__DATA FOR THIS EXERCISE__
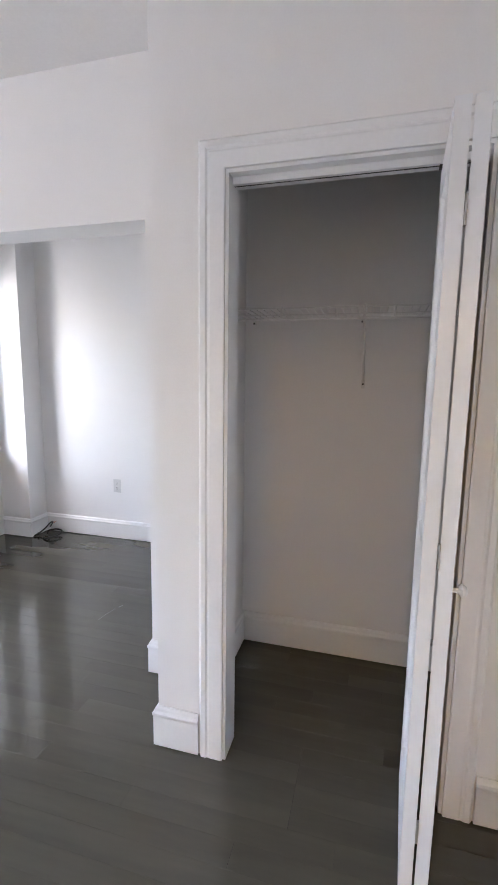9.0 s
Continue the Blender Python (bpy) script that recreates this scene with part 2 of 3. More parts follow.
def bay_wall(name, p, q, w0, w1):
    """A bay wall from p to q, seen side to the left, with a window opening between w0 and w1 metres along it."""
    p, q = Vector(p), Vector(q)
    length, turn = (q - p).length, math.atan2(q.y - p.y, q.x - p.x)
    m = Matrix.Translation((p.x, p.y, 0)) @ Matrix.Rotation(turn, 4, "Z")
    wbm = box(bmesh.new(), 0, w0, -0.16, 0, -0.05, ZC)
    box(wbm, w1, length, -0.16, 0, -0.05, ZC)
    box(wbm, w0, w1, -0.16, 0, -0.05, 0.75)
    box(wbm, w0, w1, -0.16, 0, 2.15, ZC)
    bmesh.ops.transform(wbm, matrix=m, verts=wbm.verts)
    setting(name, wbm, WALL, "white painted wall of the bay with a window opening", "wall")
    sbm = box(bmesh.new(), w0 - 0.11, w1 + 0.11, -0.10, 0.045, 0.725, 0.752, 0.005)
    bmesh.ops.transform(sbm, matrix=m, verts=sbm.verts)
    setting("window_sill", sbm, TRIM, "white painted window sill in the bay", "sill")
    cbm = bmesh.new()
    box(cbm, w0 - 0.085, w0, 0, 0.018, 0.752, 2.235, 0.003)
    box(cbm, w1, w1 + 0.085, 0, 0.018, 0.752, 2.235, 0.003)
    box(cbm, w0, w1, 0, 0.018, 2.15, 2.235, 0.003)
    bmesh.ops.transform(cbm, matrix=m, verts=cbm.verts)
    setting("trim", cbm, TRIM, "white painted window casing in the bay", "trim")


BAY = [(2.25, -0.29), (3.20, 0.60), (3.20, 2.35), (2.50, YF)]
bay_wall("wall_bay_south", BAY[0], BAY[1], 0.54, 1.12)
bay_wall("wall_bay_east", BAY[1], BAY[2], 0.30, 1.50)
bay_wall("wall_bay_north", BAY[2], BAY[3], 0.25, 0.88)

setting("ceiling", box(bmesh.new(), XL - 0.14, 3.45, AY - 0.12, DT, ZC, ZC + 0.12), CEIL, "flat off-white painted plaster ceiling", "ceiling")
floor = setting("floor", box(bmesh.new(), -1.78, 3.4, AY - 0.05, 6.6, -0.08, -0.012), SUB, "dark grey stained narrow oak strip floor with satin sheen", "floor")

# hall
bm = box(bmesh.new(), -1.80, -1.52, DT, 4.10, -0.05, 2.5)
box(bm, -1.80, -1.60, 4.10, 6.72, -0.05, 2.5)
setting("wall_hall_west", bm, WALL, "cream lit hall wall with a small jog", "wall")
setting("wall_hall_east", box(bmesh.new(), DX1 + 0.12, DX1 + 0.24, DT, 6.72, -0.05, 2.5), WALL, "white painted hall wall", "wall")
setting("wall_hall_end", box(bmesh.new(), -1.60, DX1 + 0.12, 6.6, 6.72, -0.05, 2.5), WALL, "white painted end wall of the hall", "wall")
setting("ceiling_hall", box(bmesh.new(), -1.80, DX1 + 0.24, DT, 6.72, 2.5, 2.6), CEIL, "white painted hall ceiling", "ceiling")
setting("threshold", box(bmesh.new(), DX0 + 0.002, DX1 - 0.002, YF + 0.005, DT - 0.02, -0.01, 0.022, 0.006), THRESH, "worn brown wooden threshold in the doorway", "threshold")

# baseboards
BASE = [(0, 0.006), (0.016, 0.006), (0.016, 0.128), (0.019, 0.134), (0.019, 0.142), (0.013, 0.149), (0.011, 0.158), (0.005, 0.166), (0, 0.166)]
for run in ([(-1.60, 5.345), (-1.60, 4.10), (-1.52, 4.10), (-1.52, DT), (DX0, DT), (DX0, YF), (XL, YF), (XL, 0), (OX0 - 0.092, 0)],
            [(OX1 + 0.092, 0), (0, 0), (0, HY0), (JX0, HY0), (JX0, HY1), (AX0, HY1), (AX0, AY), (PX, AY), (PX, PY), (AX1, PY), (AX1, HY1), (JX1, HY1), (JX1, HY0), (2.25, HY0), *BAY, (DX1, YF), (DX1, DT)],
            [(OX0, -0.11), (CX0, -0.11), (CX0, CY), (CX1, CY), (CX1, -0.11), (OX1, -0.11)]):
    setting("baseboard", sweep(bmesh.new(), run, BASE), TRIM, "tall white moulded baseboard with a capped top edge", "baseboard")


# ---- closet ----
CASE = [(0, 0), (0, 0.010), (0.004, 0.011), (0.048, 0.011), (0.053, 0.0095), (0.058, 0.0095), (0.064, 0.013), (0.080, 0.013), (0.089, 0.004), (0.090, 0)]


def casing(name, corners, label):
    """A moulded casing whose inner edge runs through the corners (x, z) of the closet opening, mitred; the wall lies to the right."""
    cbm = bmesh.new()
    pts = [Vector(p) for p in corners]
    rings = []
    for k, p in enumerate(pts):
        din = (p - pts[k - 1]).normalized() if k else None
        dout = (pts[k + 1] - p).normalized() if k + 1 < len(pts) else None
        n1 = Vector((din.y, -din.x)) if din else None
        n2 = Vector((dout.y, -dout.x)) if dout else None
        nn = n1 or n2
        if n1 and n2:
            nn = (n1 + n2) / (1 + n1.dot(n2))
        rings.append([cbm.verts.new((p.x + nn.x * o, dep, p.y + nn.y * o)) for o, dep in CASE])
    for q, w in zip(rings, rings[1:]):
        for k in range(len(CASE)):
            cbm.faces.new((q[k], q[(k + 1) % len(CASE)], w[(k + 1) % len(CASE)], w[k]))
    cbm.faces.new(rings[0][::-1])
    cbm.faces.new(rings[-1])
    return setting(name, cbm, TRIM, label, "trim")


casing("trim_closet", [(OX1, 0), (OX1, OZ), (OX0, OZ), (OX0, 0)], "white moulded casing around the closet opening")
bm = box(bmesh.new(), OX1 - 0.012, OX1 - 0.0005, -0.112, 0.002, 0, OZ, 0.001)
box(bm, OX0 + 0.0005, OX0 + 0.012, -0.112, 0.002, 0, OZ, 0.001)
box(bm, OX0 + 0.012, OX1 - 0.012, -0.112, 0.002, OZ - 0.012, OZ - 0.0005, 0.001)
setting("trim_closet_jamb", bm, TRIM, "white painted jamb lining of the closet opening", "trim")

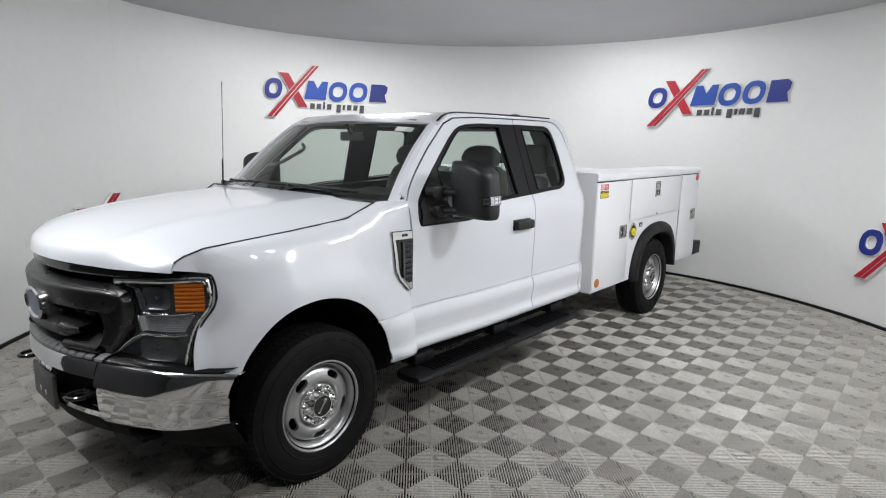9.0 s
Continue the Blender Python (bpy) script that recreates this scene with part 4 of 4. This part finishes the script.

__REQUIRED TASK__
Your copy should repeat each entry above exactly but contain no pictures.

__CORRECT RESPONSE__
9.0 s
Continue the Blender Python (bpy) script that recreates this scene with part 2 of 3. More parts follow.
def bay_wall(name, p, q, w0, w1):
    """A bay wall from p to q, seen side to the left, with a window opening between w0 and w1 metres along it."""
    p, q = Vector(p), Vector(q)
    length, turn = (q - p).length, math.atan2(q.y - p.y, q.x - p.x)
    m = Matrix.Translation((p.x, p.y, 0)) @ Matrix.Rotation(turn, 4, "Z")
    wbm = box(bmesh.new(), 0, w0, -0.16, 0, -0.05, ZC)
    box(wbm, w1, length, -0.16, 0, -0.05, ZC)
    box(wbm, w0, w1, -0.16, 0, -0.05, 0.75)
    box(wbm, w0, w1, -0.16, 0, 2.15, ZC)
    bmesh.ops.transform(wbm, matrix=m, verts=wbm.verts)
    setting(name, wbm, WALL, "white painted wall of the bay with a window opening", "wall")
    sbm = box(bmesh.new(), w0 - 0.11, w1 + 0.11, -0.10, 0.045, 0.725, 0.752, 0.005)
    bmesh.ops.transform(sbm, matrix=m, verts=sbm.verts)
    setting("window_sill", sbm, TRIM, "white painted window sill in the bay", "sill")
    cbm = bmesh.new()
    box(cbm, w0 - 0.085, w0, 0, 0.018, 0.752, 2.235, 0.003)
    box(cbm, w1, w1 + 0.085, 0, 0.018, 0.752, 2.235, 0.003)
    box(cbm, w0, w1, 0, 0.018, 2.15, 2.235, 0.003)
    bmesh.ops.transform(cbm, matrix=m, verts=cbm.verts)
    setting("trim", cbm, TRIM, "white painted window casing in the bay", "trim")


BAY = [(2.25, -0.29), (3.20, 0.60), (3.20, 2.35), (2.50, YF)]
bay_wall("wall_bay_south", BAY[0], BAY[1], 0.54, 1.12)
bay_wall("wall_bay_east", BAY[1], BAY[2], 0.30, 1.50)
bay_wall("wall_bay_north", BAY[2], BAY[3], 0.25, 0.88)

setting("ceiling", box(bmesh.new(), XL - 0.14, 3.45, AY - 0.12, DT, ZC, ZC + 0.12), CEIL, "flat off-white painted plaster ceiling", "ceiling")
floor = setting("floor", box(bmesh.new(), -1.78, 3.4, AY - 0.05, 6.6, -0.08, -0.012), SUB, "dark grey stained narrow oak strip floor with satin sheen", "floor")

# hall
bm = box(bmesh.new(), -1.80, -1.52, DT, 4.10, -0.05, 2.5)
box(bm, -1.80, -1.60, 4.10, 6.72, -0.05, 2.5)
setting("wall_hall_west", bm, WALL, "cream lit hall wall with a small jog", "wall")
setting("wall_hall_east", box(bmesh.new(), DX1 + 0.12, DX1 + 0.24, DT, 6.72, -0.05, 2.5), WALL, "white painted hall wall", "wall")
setting("wall_hall_end", box(bmesh.new(), -1.60, DX1 + 0.12, 6.6, 6.72, -0.05, 2.5), WALL, "white painted end wall of the hall", "wall")
setting("ceiling_hall", box(bmesh.new(), -1.80, DX1 + 0.24, DT, 6.72, 2.5, 2.6), CEIL, "white painted hall ceiling", "ceiling")
setting("threshold", box(bmesh.new(), DX0 + 0.002, DX1 - 0.002, YF + 0.005, DT - 0.02, -0.01, 0.022, 0.006), THRESH, "worn brown wooden threshold in the doorway", "threshold")

# baseboards
BASE = [(0, 0.006), (0.016, 0.006), (0.016, 0.128), (0.019, 0.134), (0.019, 0.142), (0.013, 0.149), (0.011, 0.158), (0.005, 0.166), (0, 0.166)]
for run in ([(-1.60, 5.345), (-1.60, 4.10), (-1.52, 4.10), (-1.52, DT), (DX0, DT), (DX0, YF), (XL, YF), (XL, 0), (OX0 - 0.092, 0)],
            [(OX1 + 0.092, 0), (0, 0), (0, HY0), (JX0, HY0), (JX0, HY1), (AX0, HY1), (AX0, AY), (PX, AY), (PX, PY), (AX1, PY), (AX1, HY1), (JX1, HY1), (JX1, HY0), (2.25, HY0), *BAY, (DX1, YF), (DX1, DT)],
            [(OX0, -0.11), (CX0, -0.11), (CX0, CY), (CX1, CY), (CX1, -0.11), (OX1, -0.11)]):
    setting("baseboard", sweep(bmesh.new(), run, BASE), TRIM, "tall white moulded baseboard with a capped top edge", "baseboard")


# ---- closet ----
CASE = [(0, 0), (0, 0.010), (0.004, 0.011), (0.048, 0.011), (0.053, 0.0095), (0.058, 0.0095), (0.064, 0.013), (0.080, 0.013), (0.089, 0.004), (0.090, 0)]


def casing(name, corners, label):
    """A moulded casing whose inner edge runs through the corners (x, z) of the closet opening, mitred; the wall lies to the right."""
    cbm = bmesh.new()
    pts = [Vector(p) for p in corners]
    rings = []
    for k, p in enumerate(pts):
        din = (p - pts[k - 1]).normalized() if k else None
        dout = (pts[k + 1] - p).normalized() if k + 1 < len(pts) else None
        n1 = Vector((din.y, -din.x)) if din else None
        n2 = Vector((dout.y, -dout.x)) if dout else None
        nn = n1 or n2
        if n1 and n2:
            nn = (n1 + n2) / (1 + n1.dot(n2))
        rings.append([cbm.verts.new((p.x + nn.x * o, dep, p.y + nn.y * o)) for o, dep in CASE])
    for q, w in zip(rings, rings[1:]):
        for k in range(len(CASE)):
            cbm.faces.new((q[k], q[(k + 1) % len(CASE)], w[(k + 1) % len(CASE)], w[k]))
    cbm.faces.new(rings[0][::-1])
    cbm.faces.new(rings[-1])
    return setting(name, cbm, TRIM, label, "trim")


casing("trim_closet", [(OX1, 0), (OX1, OZ), (OX0, OZ), (OX0, 0)], "white moulded casing around the closet opening")
bm = box(bmesh.new(), OX1 - 0.012, OX1 - 0.0005, -0.112, 0.002, 0, OZ, 0.001)
box(bm, OX0 + 0.0005, OX0 + 0.012, -0.112, 0.002, 0, OZ, 0.001)
box(bm, OX0 + 0.012, OX1 - 0.012, -0.112, 0.002, OZ - 0.012, OZ - 0.0005, 0.001)
setting("trim_closet_jamb", bm, TRIM, "white painted jamb lining of the closet opening", "trim")

9.0 s
Continue the Blender Python (bpy) script that recreates this scene with part 4 of 4. This part finishes the script.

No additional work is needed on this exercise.